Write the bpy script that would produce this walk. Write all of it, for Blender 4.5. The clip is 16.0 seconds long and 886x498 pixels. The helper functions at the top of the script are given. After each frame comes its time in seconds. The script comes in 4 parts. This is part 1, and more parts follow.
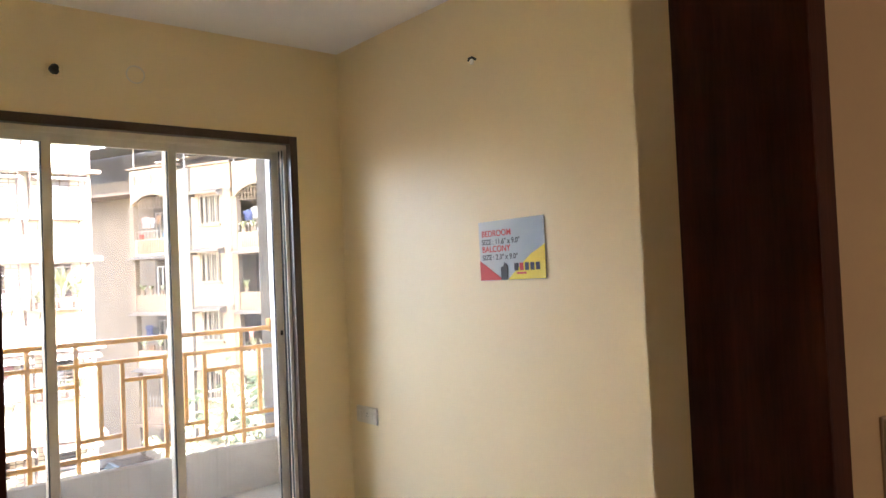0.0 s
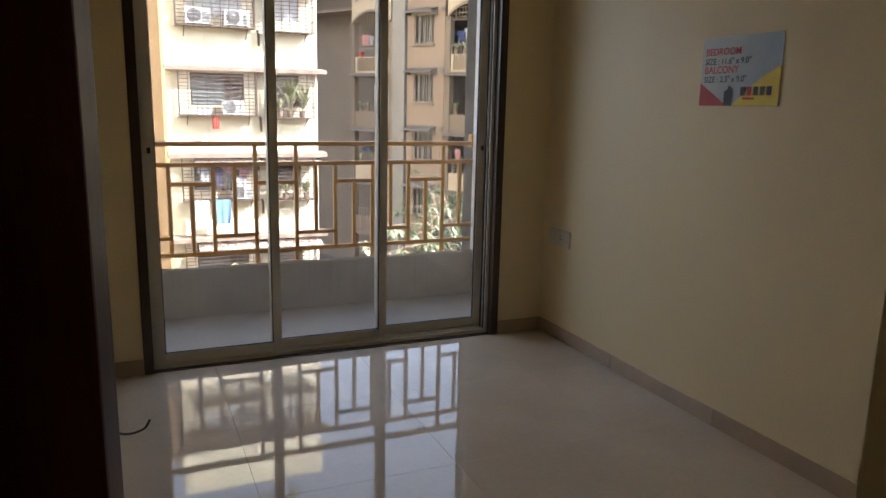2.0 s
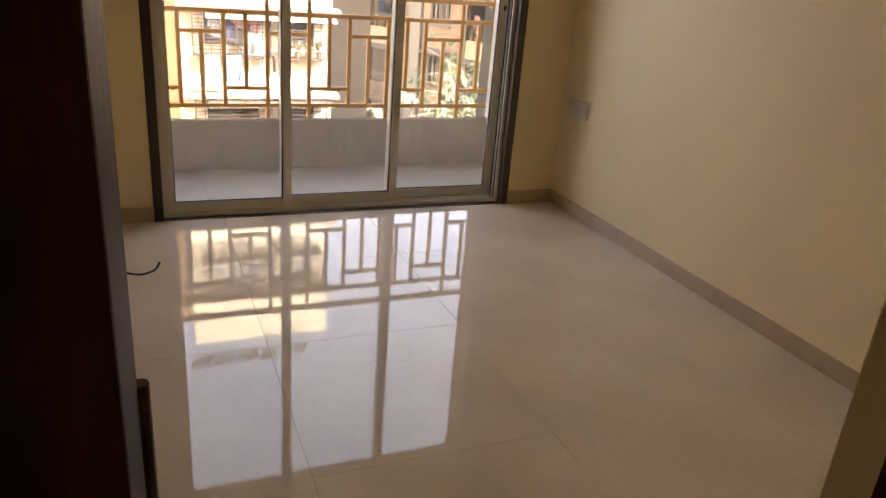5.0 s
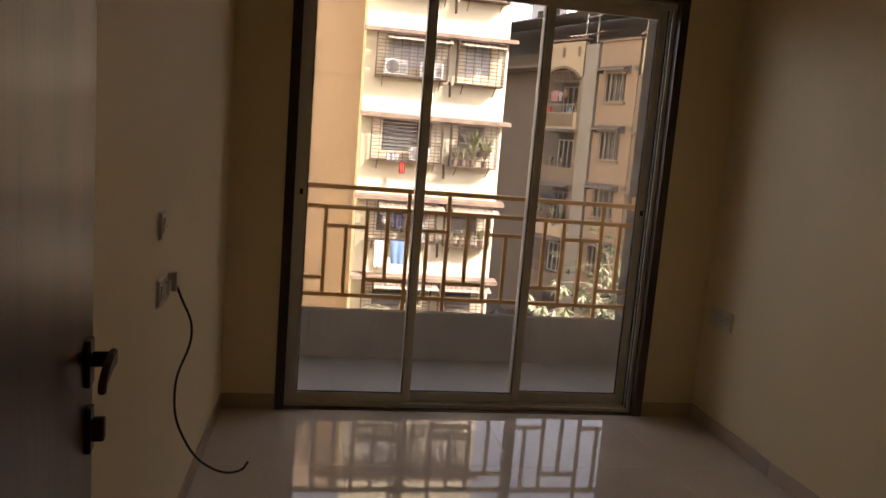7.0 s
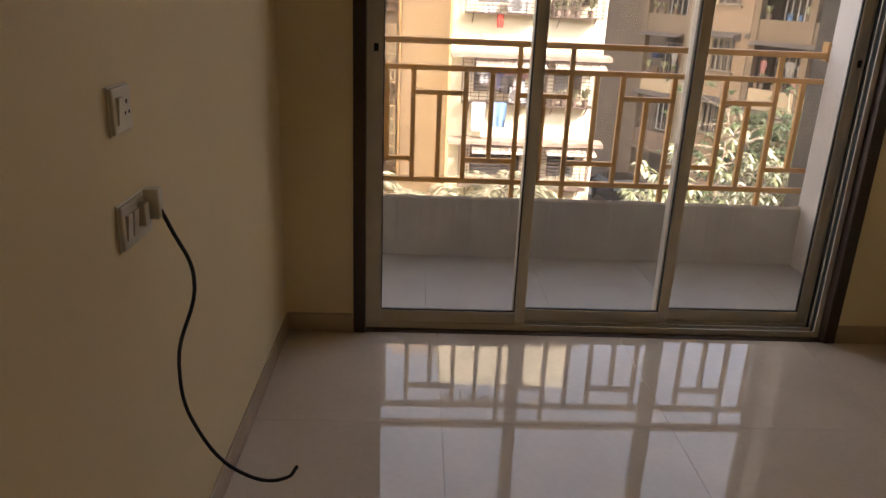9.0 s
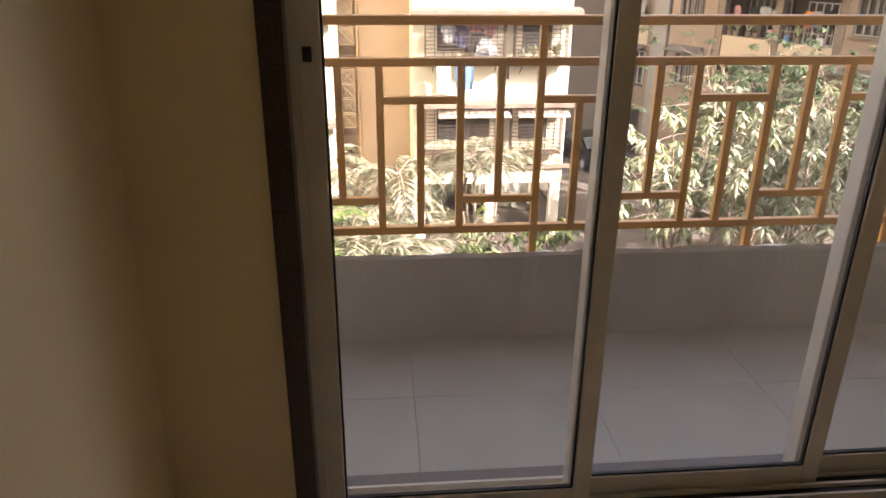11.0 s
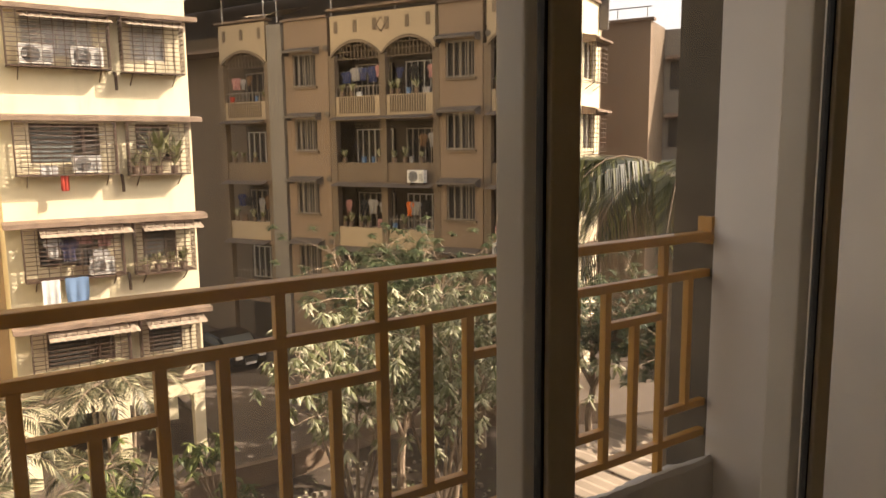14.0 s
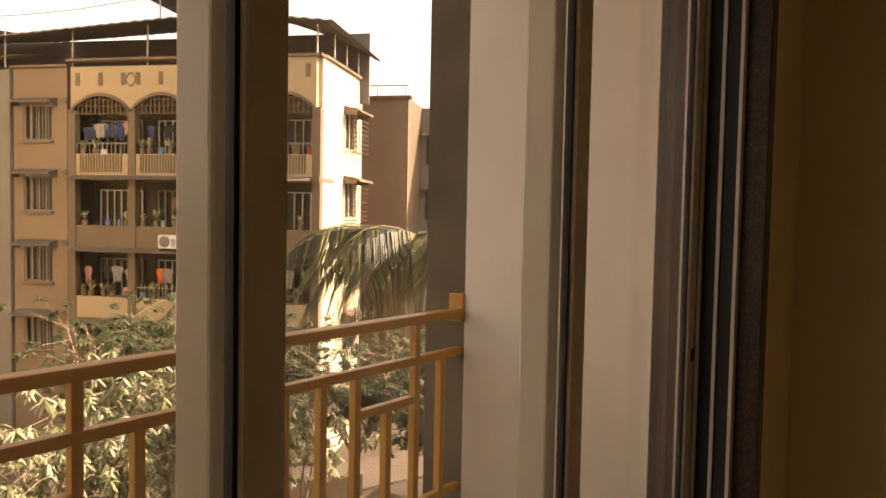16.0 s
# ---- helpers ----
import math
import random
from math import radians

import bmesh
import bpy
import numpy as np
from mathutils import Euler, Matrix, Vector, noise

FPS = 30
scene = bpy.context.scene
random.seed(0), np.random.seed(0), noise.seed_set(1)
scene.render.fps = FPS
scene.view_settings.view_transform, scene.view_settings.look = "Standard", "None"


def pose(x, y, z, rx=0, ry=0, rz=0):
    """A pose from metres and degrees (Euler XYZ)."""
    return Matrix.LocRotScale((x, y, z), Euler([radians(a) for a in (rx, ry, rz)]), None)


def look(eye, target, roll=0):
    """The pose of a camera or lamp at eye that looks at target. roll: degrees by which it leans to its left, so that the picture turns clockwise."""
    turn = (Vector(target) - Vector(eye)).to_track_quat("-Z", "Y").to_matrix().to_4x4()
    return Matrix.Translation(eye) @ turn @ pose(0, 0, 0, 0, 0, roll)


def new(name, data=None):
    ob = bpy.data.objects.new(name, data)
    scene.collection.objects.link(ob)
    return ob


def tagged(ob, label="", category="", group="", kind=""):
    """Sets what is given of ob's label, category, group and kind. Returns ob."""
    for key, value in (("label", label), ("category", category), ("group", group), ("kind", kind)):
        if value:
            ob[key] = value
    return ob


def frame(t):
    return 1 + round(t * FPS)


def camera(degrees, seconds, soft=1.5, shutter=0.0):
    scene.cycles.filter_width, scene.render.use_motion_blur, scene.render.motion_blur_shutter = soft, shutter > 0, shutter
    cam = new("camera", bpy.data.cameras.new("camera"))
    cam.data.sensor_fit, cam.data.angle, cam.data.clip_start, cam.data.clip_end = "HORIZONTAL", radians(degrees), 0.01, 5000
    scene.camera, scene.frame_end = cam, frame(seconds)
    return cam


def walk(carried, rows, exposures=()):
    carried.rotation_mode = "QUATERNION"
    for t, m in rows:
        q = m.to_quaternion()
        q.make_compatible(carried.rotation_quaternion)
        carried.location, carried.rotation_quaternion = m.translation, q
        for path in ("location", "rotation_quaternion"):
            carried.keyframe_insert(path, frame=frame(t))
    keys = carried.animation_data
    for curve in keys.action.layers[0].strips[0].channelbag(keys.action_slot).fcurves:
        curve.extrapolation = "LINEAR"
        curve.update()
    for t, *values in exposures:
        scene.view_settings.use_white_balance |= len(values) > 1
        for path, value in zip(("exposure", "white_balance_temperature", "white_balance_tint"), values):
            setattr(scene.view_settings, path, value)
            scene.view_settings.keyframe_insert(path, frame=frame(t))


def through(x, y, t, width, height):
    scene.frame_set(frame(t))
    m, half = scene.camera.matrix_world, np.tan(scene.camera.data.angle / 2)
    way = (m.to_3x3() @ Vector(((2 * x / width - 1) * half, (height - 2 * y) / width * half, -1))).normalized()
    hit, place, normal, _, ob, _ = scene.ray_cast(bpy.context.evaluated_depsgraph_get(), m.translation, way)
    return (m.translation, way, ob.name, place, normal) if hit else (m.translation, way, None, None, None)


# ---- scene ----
cam = camera(62.6, 16.0)
PATH = [
    (0, (0.195, -4.1, 1.554), (1.468, -2.558, 1.609), -2.5),
    (0.5, (0.228, -4.095, 1.554), (1.183, -2.344, 1.701), -0.4),
    (1, (0.251, -4.073, 1.515), (1.057, -2.242, 1.482), 0.4),
    (1.5, (0.258, -4.049, 1.485), (1.07, -2.24, 1.215), 0.7),
    (2, (0.262, -4.036, 1.476), (1.046, -2.239, 1.08), 1.3),
    (2.5, (0.273, -4.033, 1.455), (1.029, -2.274, 0.874), 2.0),
    (3, (0.272, -4.016, 1.448), (1.021, -2.299, 0.747), 3.1),
    (3.2, (0.263, -4.019, 1.396), (0.998, -2.307, 0.669), 4.1),
    (5.3, (0.264, -4.01, 1.441), (1.001, -2.3, 0.711), 4.7),
    (5.5, (0.305, -4.003, 1.472), (0.935, -2.232, 0.789), 4.6),
    (6, (0.339, -3.934, 1.485), (0.889, -2.039, 1.161), 3.9),
    (6.5, (0.403, -3.935, 1.518), (0.805, -1.984, 1.334), 2.9),
    (7, (0.496, -3.91, 1.496), (0.823, -1.957, 1.216), 4.6),
    (7.5, (0.513, -3.722, 1.472), (0.818, -1.791, 1.051), 4.8),
    (8, (0.519, -3.504, 1.46), (0.826, -1.611, 0.893), 1.9),
    (8.5, (0.579, -3.216, 1.441), (0.69, -1.305, 0.863), 1.7),
    (8.7, (0.565, -3.086, 1.418), (0.632, -1.182, 0.809), 2.4),
    (10.8, (0.501, -1.564, 1.377), (0.733, 0.265, 0.603), 1.3),
    (11.1, (0.513, -1.366, 1.4), (0.652, 0.476, 0.633), 0.2),
    (11.5, (0.509, -1.106, 1.383), (0.761, 0.722, 0.612), 2.5),
    (12, (0.479, -0.799, 1.411), (0.912, 1.027, 0.721), 0.6),
    (12.5, (0.536, -0.573, 1.45), (0.938, 1.321, 0.955), -0.9),
    (13, (0.531, -0.493, 1.464), (1.112, 1.373, 1.04), -0.7),
    (13.5, (0.456, -0.525, 1.473), (1.359, 1.213, 1.071), -1.3),
    (14, (0.439, -0.548, 1.493), (1.549, 1.093, 1.217), -0.6),
    (14.5, (0.409, -0.577, 1.529), (1.531, 1.077, 1.474), -1.0),
    (15, (0.424, -0.553, 1.517), (1.597, 1.065, 1.43), -0.7),
    (15.5, (0.524, -0.493, 1.5), (1.908, 0.945, 1.38), -0.5),
    (16, (0.617, -0.437, 1.511), (2.203, 0.778, 1.421), 1.1),
]
EXPOSURES = [(0.0, 4.43, 5400, 14), (0.5, 3.48, 5150, 15), (1.0, 2.18, 5400, 12), (2.2, 2.4, 5600, 13), (3.2, 2.88, 6200, 21), (5.3, 3.28, 6500, 18), (5.7, 3.15, 6500, 17), (6.2, 2.18, 7000, 23), (6.8, 1.68, 6900, 24), (7.6, 1.88, 6500, 20), (8.7, 2.35, 6500, 20), (10.8, 2.38, 6300, 21), (11.8, 2.18, 6300, 21), (12.4, 1.03, 7300, 24), (13.0, 0.66, 7700, 25), (13.6, 0.81, 7400, 19), (14.3, 1.11, 8400, 19), (15.0, 0.91, 9000, 21), (15.5, 1.01, 9400, 23), (16.0, 1.46, 9800, 26)]
walk(cam, [(t, look(eye, target, roll)) for t, eye, target, roll in PATH], EXPOSURES)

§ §

**Task brief:**
Write out, word for word, the lines from the start of the data through the one holding "import random". Omit pictures.

**Answer for this exercise:**
Write the bpy script that would produce this walk. Write all of it, for Blender 4.5. The clip is 16.0 seconds long and 886x498 pixels. The helper functions at the top of the script are given. After each frame comes its time in seconds. The script comes in 4 parts. This is part 1, and more parts follow.
0.0 s
2.0 s
5.0 s
7.0 s
9.0 s
11.0 s
14.0 s
16.0 s
# ---- helpers ----
import math
import random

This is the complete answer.